The decision of the Minister whether to forward the judgment is then made under section 16.

Where a decision to proceed with a transfer is made, the Minister sends, or in the language of the Framework Decision ‘forwards’ the judgment to the executing state. This forwarding initiates a formal process where time limits apply and where recognition must be given unless specified grounds apply.

Where the person is already in the executing state, the Minister may request the provisional arrest of the person under section 18, pending consideration of recognition.

The person may withdraw their consent to the transfer at any point before the judgment is recognised by the executing state. The Minister has a general discretion to withdraw the forwarding of the judgment at any point up to the actual transfer of the person.

If the executing state agrees to recognise the judgment, the Minister issues a warrant for the transfer under section 22, and the transfer itself is conducted under section 23.

Amnesty or pardon may be granted by either state, but a review of the sentence remains the responsibility of the issuing state.

Part Three of the Bill applies where Ireland is the executing state. Responsibilities are split between the Minister for Justice and the High Court in respect of incoming transfers.

Where the consent of the State is required, the issuing state must obtain this from the Minister prior to forwarding the judgment. This consent is discretionary, but at a minimum the Minister must be satisfied that the transfer would facilitate social rehabilitation and reintegration.
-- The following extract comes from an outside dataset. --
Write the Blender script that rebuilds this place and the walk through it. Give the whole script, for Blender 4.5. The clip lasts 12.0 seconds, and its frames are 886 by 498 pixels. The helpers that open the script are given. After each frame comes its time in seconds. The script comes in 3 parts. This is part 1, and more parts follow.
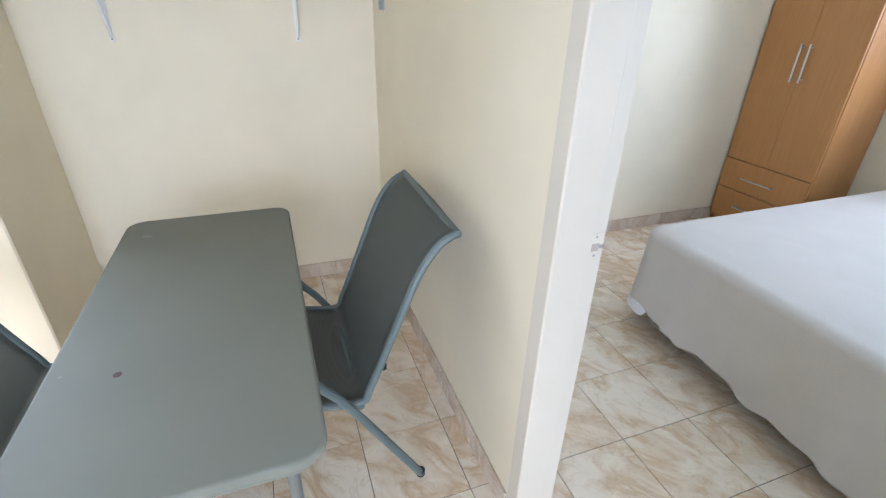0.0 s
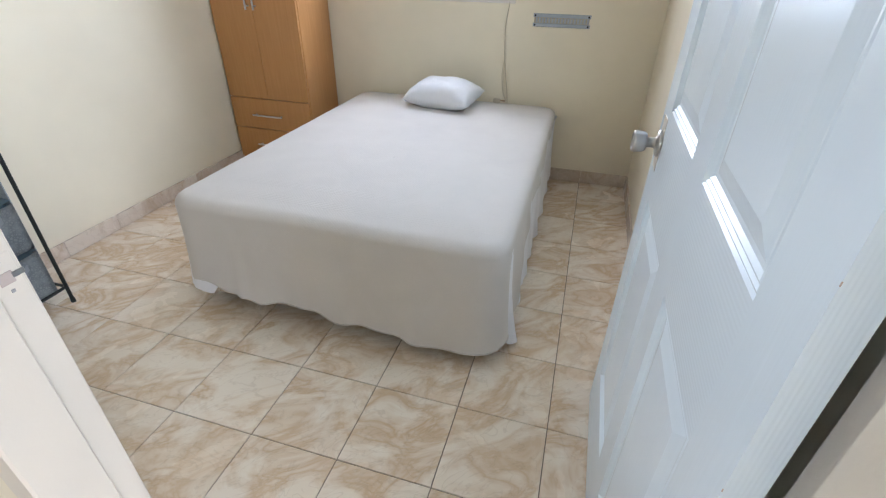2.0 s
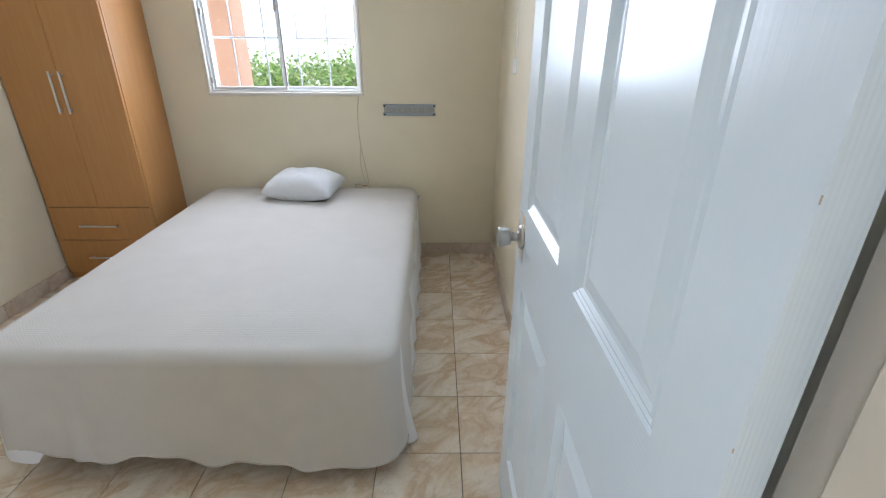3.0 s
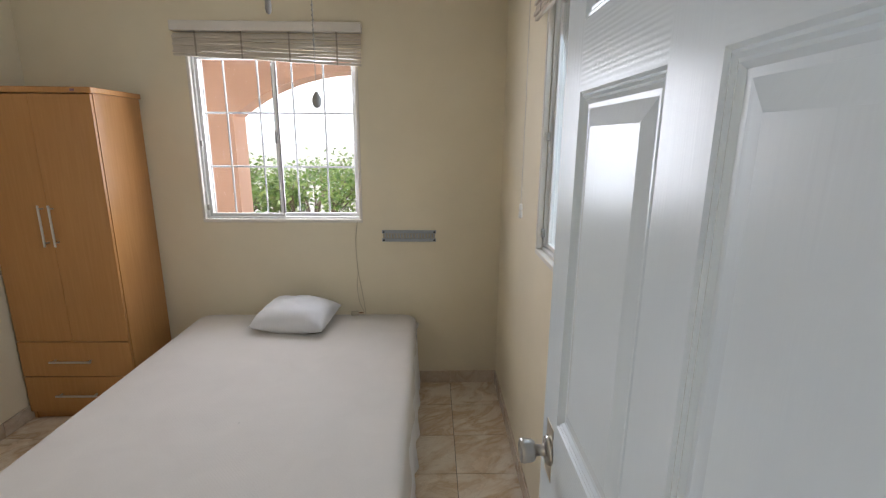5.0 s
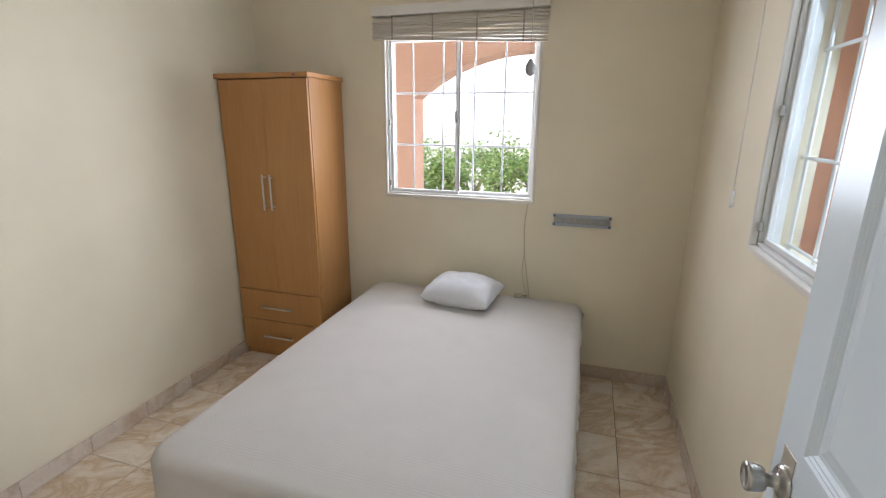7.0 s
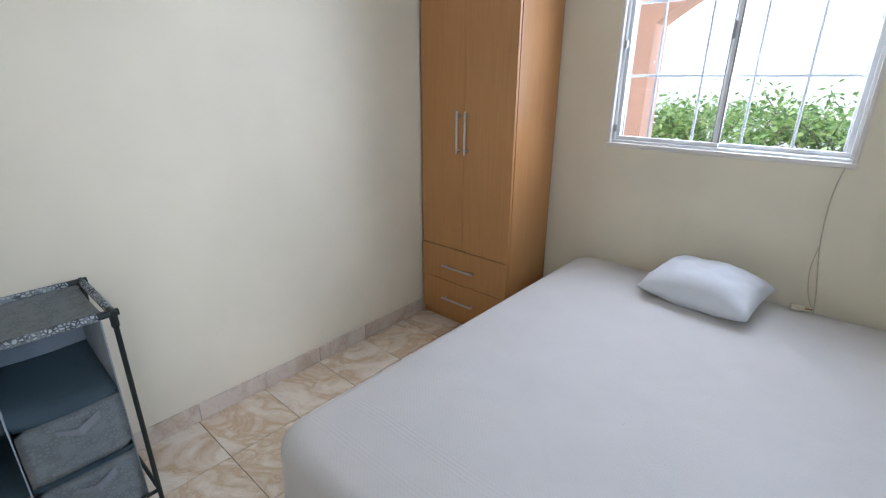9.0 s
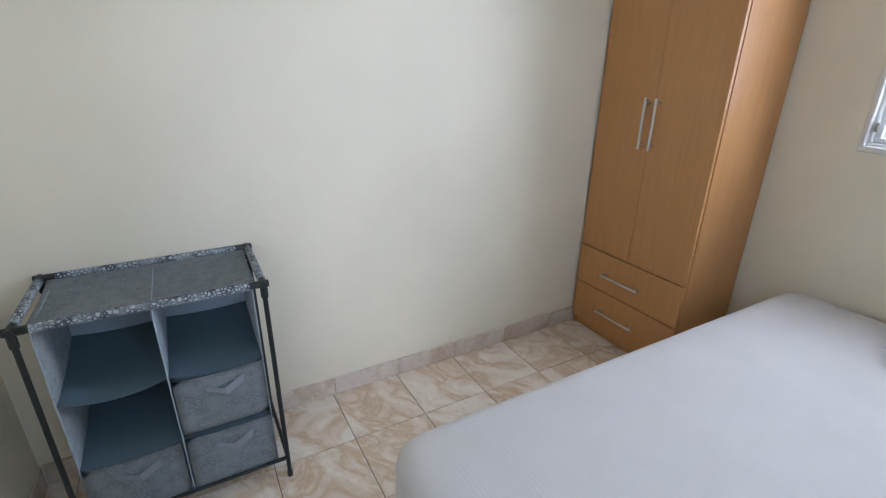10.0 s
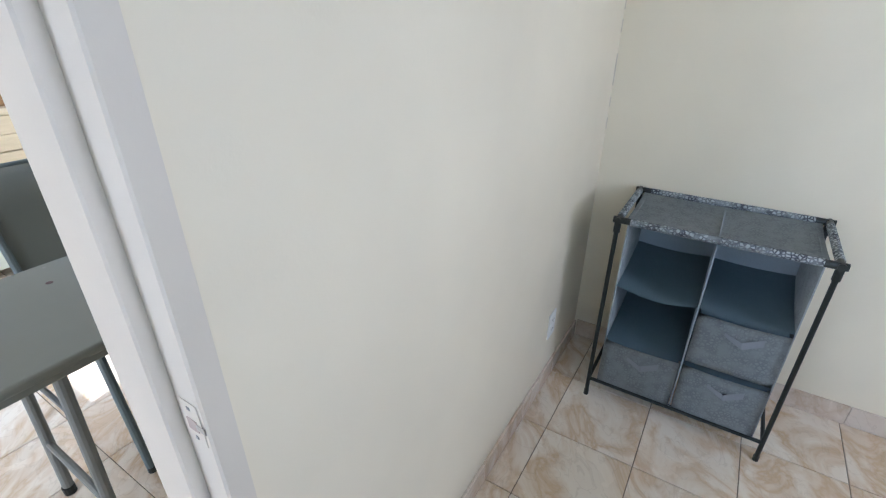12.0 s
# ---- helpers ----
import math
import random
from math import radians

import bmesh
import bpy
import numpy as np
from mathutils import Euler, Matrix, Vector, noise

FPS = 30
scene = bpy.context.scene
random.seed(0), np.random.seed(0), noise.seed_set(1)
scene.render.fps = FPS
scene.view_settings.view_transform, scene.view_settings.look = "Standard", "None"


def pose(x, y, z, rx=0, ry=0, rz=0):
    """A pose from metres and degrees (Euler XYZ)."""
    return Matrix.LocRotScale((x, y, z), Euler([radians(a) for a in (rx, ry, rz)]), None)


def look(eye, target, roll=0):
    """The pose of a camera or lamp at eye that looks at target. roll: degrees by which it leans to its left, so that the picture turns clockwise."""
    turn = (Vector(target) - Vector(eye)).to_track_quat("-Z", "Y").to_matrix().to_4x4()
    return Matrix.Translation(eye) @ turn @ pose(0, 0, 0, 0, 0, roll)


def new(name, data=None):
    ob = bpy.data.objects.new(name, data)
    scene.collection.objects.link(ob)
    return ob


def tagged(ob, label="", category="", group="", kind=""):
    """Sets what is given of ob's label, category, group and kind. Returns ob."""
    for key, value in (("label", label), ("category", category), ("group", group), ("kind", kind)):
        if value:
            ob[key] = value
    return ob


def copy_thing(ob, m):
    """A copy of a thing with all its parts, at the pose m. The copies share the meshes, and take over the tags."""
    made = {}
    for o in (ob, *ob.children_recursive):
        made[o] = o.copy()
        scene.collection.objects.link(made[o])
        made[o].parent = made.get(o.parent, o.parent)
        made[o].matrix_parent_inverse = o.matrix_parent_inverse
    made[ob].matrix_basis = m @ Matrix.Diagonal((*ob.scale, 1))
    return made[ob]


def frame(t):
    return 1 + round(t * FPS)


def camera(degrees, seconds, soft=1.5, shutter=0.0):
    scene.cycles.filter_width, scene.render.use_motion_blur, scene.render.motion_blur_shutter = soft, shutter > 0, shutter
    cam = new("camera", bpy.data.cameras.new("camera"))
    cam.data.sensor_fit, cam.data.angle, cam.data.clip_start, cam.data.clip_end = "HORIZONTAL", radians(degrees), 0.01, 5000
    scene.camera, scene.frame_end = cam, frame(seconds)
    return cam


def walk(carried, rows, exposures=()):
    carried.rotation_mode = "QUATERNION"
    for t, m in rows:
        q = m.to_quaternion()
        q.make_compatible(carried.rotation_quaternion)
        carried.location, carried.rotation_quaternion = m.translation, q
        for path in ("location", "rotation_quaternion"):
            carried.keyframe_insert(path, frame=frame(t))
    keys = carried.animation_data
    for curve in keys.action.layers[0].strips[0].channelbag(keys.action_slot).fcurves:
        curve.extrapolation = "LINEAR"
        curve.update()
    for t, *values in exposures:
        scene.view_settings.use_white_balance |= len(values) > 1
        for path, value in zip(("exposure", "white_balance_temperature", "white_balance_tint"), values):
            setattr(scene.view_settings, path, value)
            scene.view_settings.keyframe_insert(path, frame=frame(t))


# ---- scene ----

Section 33 provides for the possible issue of a reasoned opinion by the Minister, and requires the Minister to consider the opinion of the sentenced person.

Section 34 sets out the procedure where a judgment is forwarded by an issuing state to the Minister. The Minister, when satisfied that the forwarding is in order, must make an application to the Court to seek recognition and enforcement orders.

The issuing state may request provisional arrest under section 35 if the person is already in the State and, if the Minister agrees, a warrant is then sought from the Court.

Section 37 and 38 govern the application for recognition and enforcement.

The Court may refuse recognition where the provisions of section 38 apply. This includes, for example, where required consents have not been obtained or where the offence does not correspond to an offence in the State.

One of the difficulties arising in the decisions referred to earlier has been that court proceedings for transfer have taken place ex parte, with the consequence that important issues were not subject to a final judicial determination at the time of transfer.

To address this issue, additional safeguards have been added. The application for recognition may be made ex parte, but the Court may require the person to be placed on notice if necessary in the interests of justice. This might arise where the transfer was opposed by the person. An application for adaptation may be made similarly.

When the Court grants an application for recognition, it issues a warrant authorising the transfer and detention of the person. The person is then brought into the State and an inter partes hearing is held in all cases for a committal order to be issued. This ensures that the person has an opportunity to be heard and for any issues to be resolved.

More generally, where recognition is granted, the Court is required to take all such measures as are necessary to enforce the sentence. In particular, in cases where the sentence is incompatible with the law of the State, it may be adapted by the Court to that of a sentence prescribed here for a similar offence. Where the sentence is greater than the maximum provided for in Irish law for the offence, it is adapted to the maximum. This adaptation may be made at the time of the recognition, but it may also be made or varied at any other time.

Part Four of the Bill addresses miscellaneous and incidental matters.

The Bill is certainly complex, but it is a careful transposition of the Framework Decision into Irish law, and reflects the judicial developments which have taken place since the introduction of the 1995 Act. While it applies to a relatively small proportion of those detained, for that group it will be of very significant importance. I commend it to the House and look forward to working with Deputies as it progresses.